July was busy. That's also when the city of Birmingham began design work on a publicly funded domed stadium with no fixed tenant that, according to the city and news reports, will cost more than $550 million to build. The city council authorized spending $8 million a year to plan and design the building and at the same time voted to spend $7.5 million to restore Rickwood Field, a century-old baseball park, and to build a museum devoted to the city's baseball history.

Proponents of those projects cite potential economic benefits such as new jobs, spending, and neighborhood revitalization, along with the ability to host major events and the prestige that comes with a new venue and a big-league team. At the Birmingham groundbreaking, Mayor Larry Lankford said the city needs a "yes, we can" attitude.

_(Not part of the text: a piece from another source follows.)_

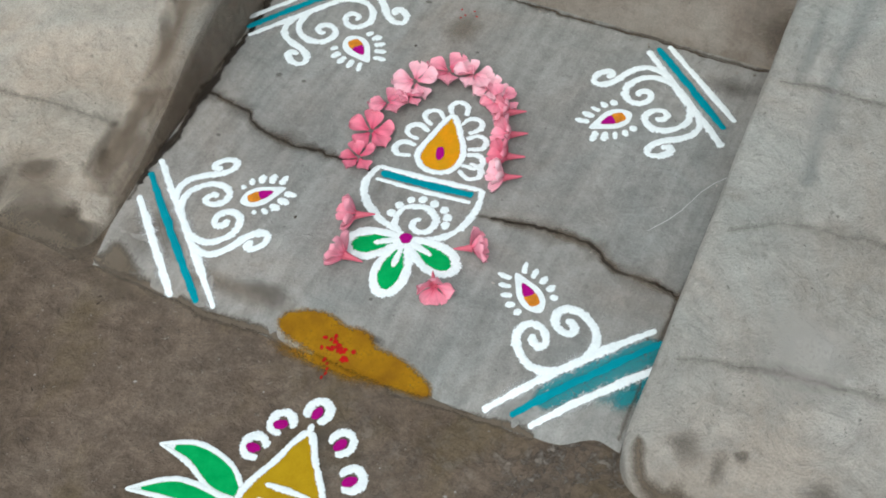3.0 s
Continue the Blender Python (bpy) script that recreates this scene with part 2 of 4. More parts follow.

Economists are not so sure. Studies by professional economists overwhelmingly suggest that such projects do not generate broad economic benefits, according to a 2008 paper by Coates and Humphreys. In a 2005 survey of American Economic Association members, 86 percent either said they strongly agree (58 percent) or agree (28 percent) that local and state governments should eliminate subsidies to professional sports franchises, Coates and Humphreys note.

They find that the results of nearly 20 years of research are "strikingly consistent. No matter what cities or geographical areas are examined, no matter what estimators are used, no matter what model specifications are used, and no matter what variables are used, articles published in peer reviewed economics journals contain almost no evidence that professional sports franchises and facilities have a measurable economic impact on the economy." Research shows that the impact is lessened because money spent in and around a stadium would otherwise have been spent elsewhere and on other activities.

Whatever the case, we still love our sports, and based on recent experience it appears we'll continue spending money on them even during tough economic times.